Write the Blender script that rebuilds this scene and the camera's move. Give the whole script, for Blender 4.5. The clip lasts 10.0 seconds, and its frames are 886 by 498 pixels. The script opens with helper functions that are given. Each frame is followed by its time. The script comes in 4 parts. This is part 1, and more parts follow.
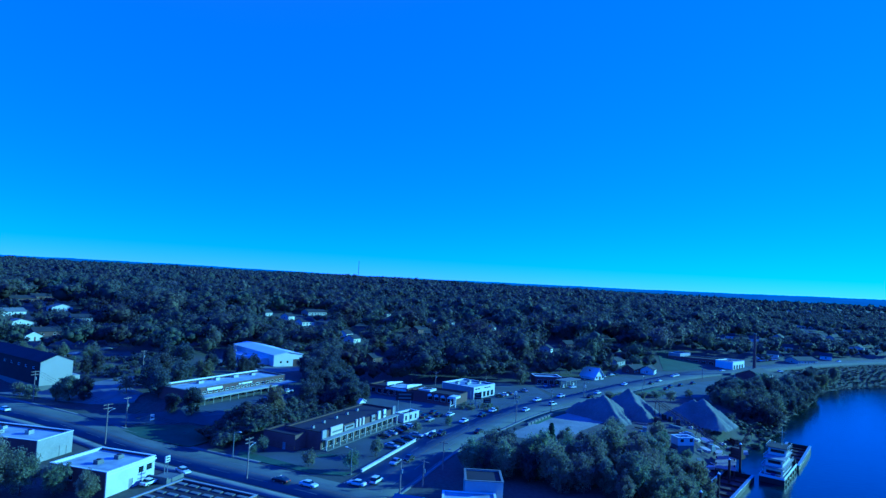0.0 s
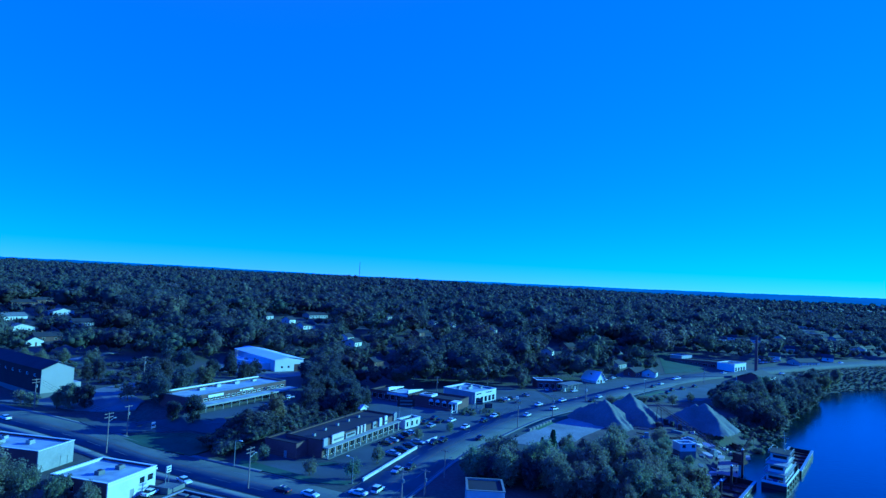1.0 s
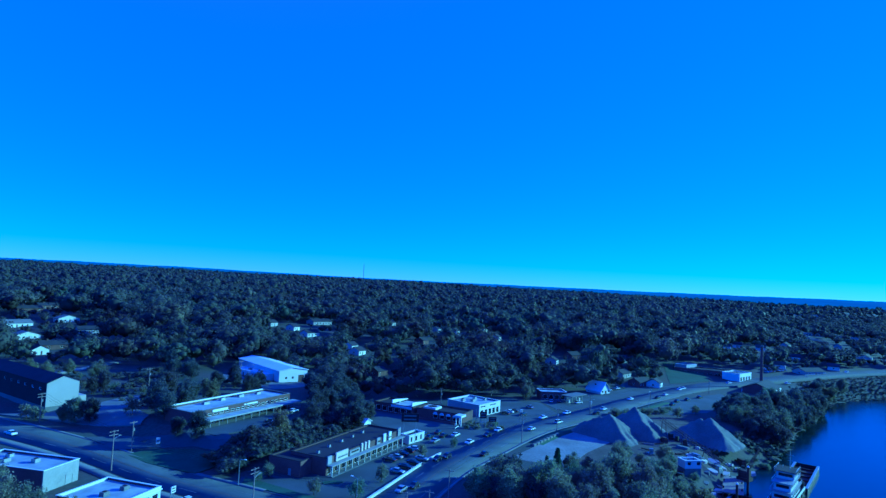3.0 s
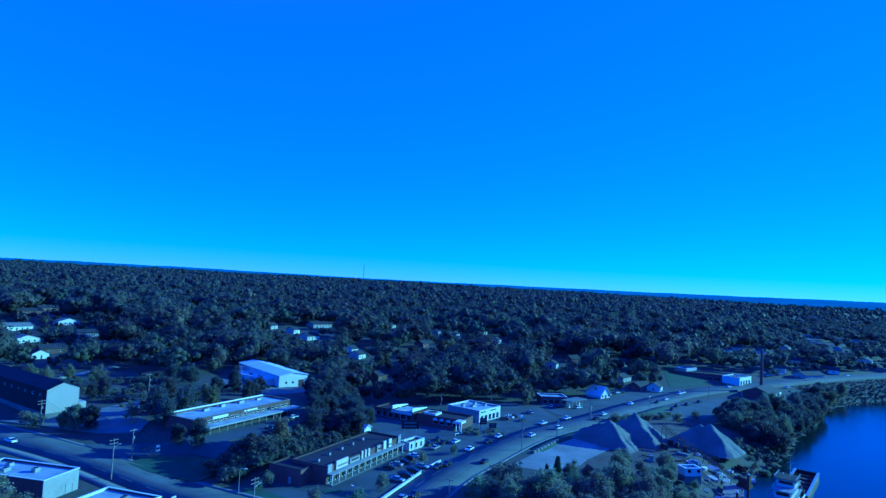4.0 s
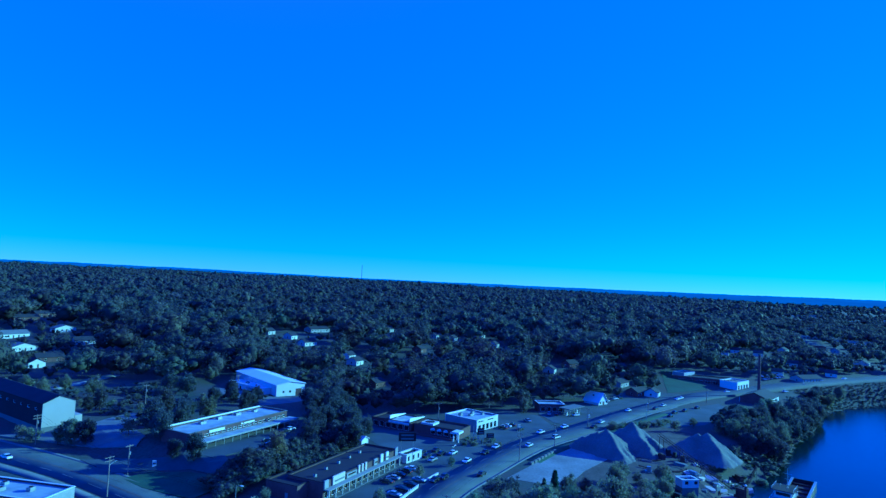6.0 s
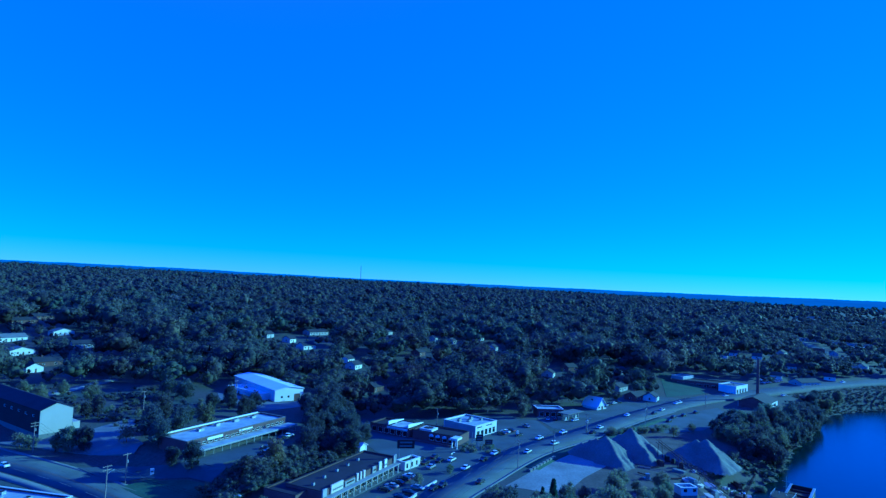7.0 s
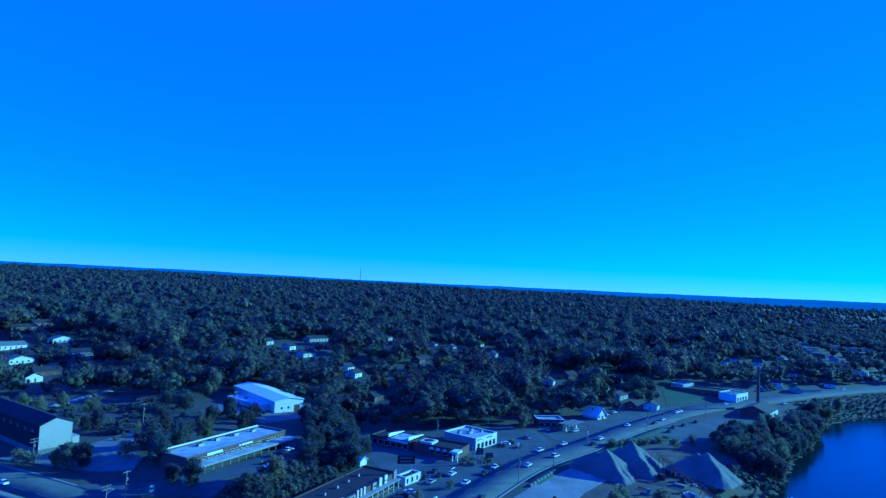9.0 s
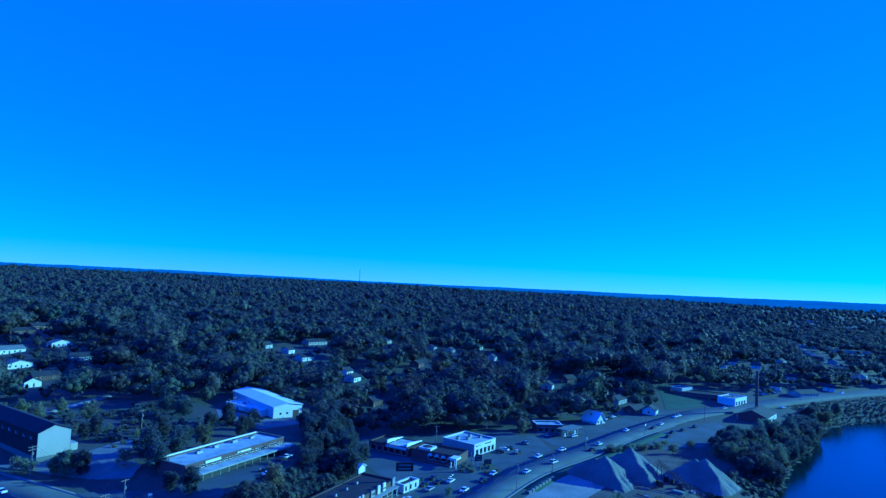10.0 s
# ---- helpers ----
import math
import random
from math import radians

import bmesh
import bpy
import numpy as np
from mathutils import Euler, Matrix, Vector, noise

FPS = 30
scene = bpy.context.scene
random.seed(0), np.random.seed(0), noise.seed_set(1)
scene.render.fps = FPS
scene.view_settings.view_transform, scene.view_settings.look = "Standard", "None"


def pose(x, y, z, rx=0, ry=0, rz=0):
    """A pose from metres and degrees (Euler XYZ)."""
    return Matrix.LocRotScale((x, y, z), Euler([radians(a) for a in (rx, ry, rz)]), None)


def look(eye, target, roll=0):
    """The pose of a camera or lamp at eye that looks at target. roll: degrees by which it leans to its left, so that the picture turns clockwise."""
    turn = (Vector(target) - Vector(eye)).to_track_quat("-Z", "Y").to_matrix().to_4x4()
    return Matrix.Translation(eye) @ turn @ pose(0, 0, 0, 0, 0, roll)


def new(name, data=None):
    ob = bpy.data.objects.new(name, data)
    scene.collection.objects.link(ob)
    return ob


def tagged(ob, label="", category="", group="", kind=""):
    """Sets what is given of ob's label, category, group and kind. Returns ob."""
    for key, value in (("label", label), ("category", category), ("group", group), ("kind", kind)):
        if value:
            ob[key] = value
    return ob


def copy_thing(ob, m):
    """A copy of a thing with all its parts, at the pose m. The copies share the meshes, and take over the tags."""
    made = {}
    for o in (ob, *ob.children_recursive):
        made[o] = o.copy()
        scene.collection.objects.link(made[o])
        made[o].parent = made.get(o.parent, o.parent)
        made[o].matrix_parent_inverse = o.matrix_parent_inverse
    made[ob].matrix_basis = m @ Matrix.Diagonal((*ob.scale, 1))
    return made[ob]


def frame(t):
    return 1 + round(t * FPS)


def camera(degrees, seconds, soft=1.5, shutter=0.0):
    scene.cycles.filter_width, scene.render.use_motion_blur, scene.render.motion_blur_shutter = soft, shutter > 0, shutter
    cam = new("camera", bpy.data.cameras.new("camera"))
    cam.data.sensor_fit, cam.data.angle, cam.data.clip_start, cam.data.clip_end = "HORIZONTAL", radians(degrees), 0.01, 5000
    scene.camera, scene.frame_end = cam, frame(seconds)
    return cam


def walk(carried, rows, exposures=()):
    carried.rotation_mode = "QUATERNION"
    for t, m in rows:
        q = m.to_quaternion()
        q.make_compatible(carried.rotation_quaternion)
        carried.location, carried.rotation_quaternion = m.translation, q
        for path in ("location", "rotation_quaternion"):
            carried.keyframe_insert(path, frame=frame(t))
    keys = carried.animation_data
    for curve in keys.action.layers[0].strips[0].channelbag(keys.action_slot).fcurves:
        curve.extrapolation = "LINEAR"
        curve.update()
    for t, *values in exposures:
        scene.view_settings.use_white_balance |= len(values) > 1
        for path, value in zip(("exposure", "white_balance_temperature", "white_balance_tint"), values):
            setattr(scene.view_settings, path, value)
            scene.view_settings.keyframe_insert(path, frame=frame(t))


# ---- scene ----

════════

[WHAT TO WORK ON] Retype the whole listing exactly and leave the pictures out.

[OUTPUT FOR THIS TASK]
Write the Blender script that rebuilds this scene and the camera's move. Give the whole script, for Blender 4.5. The clip lasts 10.0 seconds, and its frames are 886 by 498 pixels. The script opens with helper functions that are given. Each frame is followed by its time. The script comes in 4 parts. This is part 1, and more parts follow.
0.0 s
1.0 s
3.0 s
4.0 s
6.0 s
7.0 s
9.0 s
10.0 s
# ---- helpers ----
import math
import random
from math import radians

import bmesh
import bpy
import numpy as np
from mathutils import Euler, Matrix, Vector, noise

FPS = 30
scene = bpy.context.scene
random.seed(0), np.random.seed(0), noise.seed_set(1)
scene.render.fps = FPS
scene.view_settings.view_transform, scene.view_settings.look = "Standard", "None"


def pose(x, y, z, rx=0, ry=0, rz=0):
    """A pose from metres and degrees (Euler XYZ)."""
    return Matrix.LocRotScale((x, y, z), Euler([radians(a) for a in (rx, ry, rz)]), None)


def look(eye, target, roll=0):
    """The pose of a camera or lamp at eye that looks at target. roll: degrees by which it leans to its left, so that the picture turns clockwise."""
    turn = (Vector(target) - Vector(eye)).to_track_quat("-Z", "Y").to_matrix().to_4x4()
    return Matrix.Translation(eye) @ turn @ pose(0, 0, 0, 0, 0, roll)


def new(name, data=None):
    ob = bpy.data.objects.new(name, data)
    scene.collection.objects.link(ob)
    return ob


def tagged(ob, label="", category="", group="", kind=""):
    """Sets what is given of ob's label, category, group and kind. Returns ob."""
    for key, value in (("label", label), ("category", category), ("group", group), ("kind", kind)):
        if value:
            ob[key] = value
    return ob


def copy_thing(ob, m):
    """A copy of a thing with all its parts, at the pose m. The copies share the meshes, and take over the tags."""
    made = {}
    for o in (ob, *ob.children_recursive):
        made[o] = o.copy()
        scene.collection.objects.link(made[o])
        made[o].parent = made.get(o.parent, o.parent)
        made[o].matrix_parent_inverse = o.matrix_parent_inverse
    made[ob].matrix_basis = m @ Matrix.Diagonal((*ob.scale, 1))
    return made[ob]


def frame(t):
    return 1 + round(t * FPS)


def camera(degrees, seconds, soft=1.5, shutter=0.0):
    scene.cycles.filter_width, scene.render.use_motion_blur, scene.render.motion_blur_shutter = soft, shutter > 0, shutter
    cam = new("camera", bpy.data.cameras.new("camera"))
    cam.data.sensor_fit, cam.data.angle, cam.data.clip_start, cam.data.clip_end = "HORIZONTAL", radians(degrees), 0.01, 5000
    scene.camera, scene.frame_end = cam, frame(seconds)
    return cam


def walk(carried, rows, exposures=()):
    carried.rotation_mode = "QUATERNION"
    for t, m in rows:
        q = m.to_quaternion()
        q.make_compatible(carried.rotation_quaternion)
        carried.location, carried.rotation_quaternion = m.translation, q
        for path in ("location", "rotation_quaternion"):
            carried.keyframe_insert(path, frame=frame(t))
    keys = carried.animation_data
    for curve in keys.action.layers[0].strips[0].channelbag(keys.action_slot).fcurves:
        curve.extrapolation = "LINEAR"
        curve.update()
    for t, *values in exposures:
        scene.view_settings.use_white_balance |= len(values) > 1
        for path, value in zip(("exposure", "white_balance_temperature", "white_balance_tint"), values):
            setattr(scene.view_settings, path, value)
            scene.view_settings.keyframe_insert(path, frame=frame(t))


# ---- scene ----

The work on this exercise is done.